[Exercise instructions] Produce an exact copy of the lines from the line that contains "Continue the Blender" to the end of the listing below.

[Data shown]
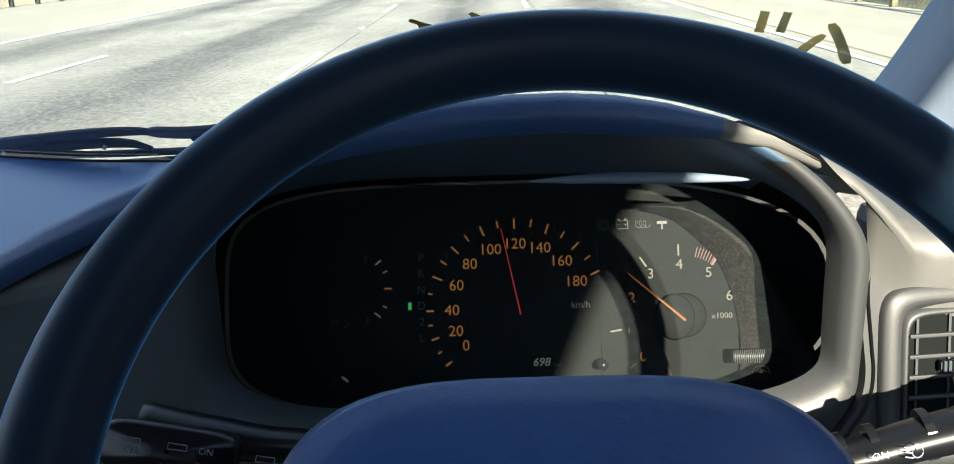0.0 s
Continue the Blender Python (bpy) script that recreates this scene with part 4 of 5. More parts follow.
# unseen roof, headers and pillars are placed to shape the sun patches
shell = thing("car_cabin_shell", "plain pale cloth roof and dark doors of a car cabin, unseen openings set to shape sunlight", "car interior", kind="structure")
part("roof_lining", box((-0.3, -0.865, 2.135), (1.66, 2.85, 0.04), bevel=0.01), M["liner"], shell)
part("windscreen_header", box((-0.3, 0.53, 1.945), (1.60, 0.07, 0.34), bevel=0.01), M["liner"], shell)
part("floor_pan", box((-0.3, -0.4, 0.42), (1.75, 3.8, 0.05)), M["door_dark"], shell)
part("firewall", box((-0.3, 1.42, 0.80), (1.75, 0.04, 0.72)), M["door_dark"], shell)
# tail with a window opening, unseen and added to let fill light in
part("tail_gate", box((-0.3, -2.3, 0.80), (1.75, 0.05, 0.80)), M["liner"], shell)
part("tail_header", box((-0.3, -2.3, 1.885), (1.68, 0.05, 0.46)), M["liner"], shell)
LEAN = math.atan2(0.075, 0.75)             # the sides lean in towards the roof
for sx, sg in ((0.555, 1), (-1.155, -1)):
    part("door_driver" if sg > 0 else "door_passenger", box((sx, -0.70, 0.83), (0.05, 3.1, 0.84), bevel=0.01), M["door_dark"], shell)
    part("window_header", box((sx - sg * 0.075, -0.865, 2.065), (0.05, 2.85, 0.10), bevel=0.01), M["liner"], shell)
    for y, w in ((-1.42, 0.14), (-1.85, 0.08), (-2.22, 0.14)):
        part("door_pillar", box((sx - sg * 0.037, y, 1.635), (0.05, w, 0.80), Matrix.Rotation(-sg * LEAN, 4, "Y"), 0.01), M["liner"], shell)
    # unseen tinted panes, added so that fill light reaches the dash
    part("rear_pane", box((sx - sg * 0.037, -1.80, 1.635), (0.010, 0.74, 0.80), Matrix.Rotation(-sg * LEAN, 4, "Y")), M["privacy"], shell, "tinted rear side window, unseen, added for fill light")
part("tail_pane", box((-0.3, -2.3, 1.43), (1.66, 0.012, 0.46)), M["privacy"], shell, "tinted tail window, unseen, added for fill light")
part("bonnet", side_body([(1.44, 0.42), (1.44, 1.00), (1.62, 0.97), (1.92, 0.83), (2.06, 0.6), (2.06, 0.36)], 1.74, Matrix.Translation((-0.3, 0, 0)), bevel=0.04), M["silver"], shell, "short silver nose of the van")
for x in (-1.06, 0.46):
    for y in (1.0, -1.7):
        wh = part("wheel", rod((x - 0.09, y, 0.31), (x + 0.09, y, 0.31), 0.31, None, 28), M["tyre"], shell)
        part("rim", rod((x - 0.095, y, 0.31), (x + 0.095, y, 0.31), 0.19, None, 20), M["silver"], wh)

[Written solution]
Continue the Blender Python (bpy) script that recreates this scene with part 4 of 5. More parts follow.
# unseen roof, headers and pillars are placed to shape the sun patches
shell = thing("car_cabin_shell", "plain pale cloth roof and dark doors of a car cabin, unseen openings set to shape sunlight", "car interior", kind="structure")
part("roof_lining", box((-0.3, -0.865, 2.135), (1.66, 2.85, 0.04), bevel=0.01), M["liner"], shell)
part("windscreen_header", box((-0.3, 0.53, 1.945), (1.60, 0.07, 0.34), bevel=0.01), M["liner"], shell)
part("floor_pan", box((-0.3, -0.4, 0.42), (1.75, 3.8, 0.05)), M["door_dark"], shell)
part("firewall", box((-0.3, 1.42, 0.80), (1.75, 0.04, 0.72)), M["door_dark"], shell)
# tail with a window opening, unseen and added to let fill light in
part("tail_gate", box((-0.3, -2.3, 0.80), (1.75, 0.05, 0.80)), M["liner"], shell)
part("tail_header", box((-0.3, -2.3, 1.885), (1.68, 0.05, 0.46)), M["liner"], shell)
LEAN = math.atan2(0.075, 0.75)             # the sides lean in towards the roof
for sx, sg in ((0.555, 1), (-1.155, -1)):
    part("door_driver" if sg > 0 else "door_passenger", box((sx, -0.70, 0.83), (0.05, 3.1, 0.84), bevel=0.01), M["door_dark"], shell)
    part("window_header", box((sx - sg * 0.075, -0.865, 2.065), (0.05, 2.85, 0.10), bevel=0.01), M["liner"], shell)
    for y, w in ((-1.42, 0.14), (-1.85, 0.08), (-2.22, 0.14)):
        part("door_pillar", box((sx - sg * 0.037, y, 1.635), (0.05, w, 0.80), Matrix.Rotation(-sg * LEAN, 4, "Y"), 0.01), M["liner"], shell)
    # unseen tinted panes, added so that fill light reaches the dash
    part("rear_pane", box((sx - sg * 0.037, -1.80, 1.635), (0.010, 0.74, 0.80), Matrix.Rotation(-sg * LEAN, 4, "Y")), M["privacy"], shell, "tinted rear side window, unseen, added for fill light")
part("tail_pane", box((-0.3, -2.3, 1.43), (1.66, 0.012, 0.46)), M["privacy"], shell, "tinted tail window, unseen, added for fill light")
part("bonnet", side_body([(1.44, 0.42), (1.44, 1.00), (1.62, 0.97), (1.92, 0.83), (2.06, 0.6), (2.06, 0.36)], 1.74, Matrix.Translation((-0.3, 0, 0)), bevel=0.04), M["silver"], shell, "short silver nose of the van")
for x in (-1.06, 0.46):
    for y in (1.0, -1.7):
        wh = part("wheel", rod((x - 0.09, y, 0.31), (x + 0.09, y, 0.31), 0.31, None, 28), M["tyre"], shell)
        part("rim", rod((x - 0.095, y, 0.31), (x + 0.095, y, 0.31), 0.19, None, 20), M["silver"], wh)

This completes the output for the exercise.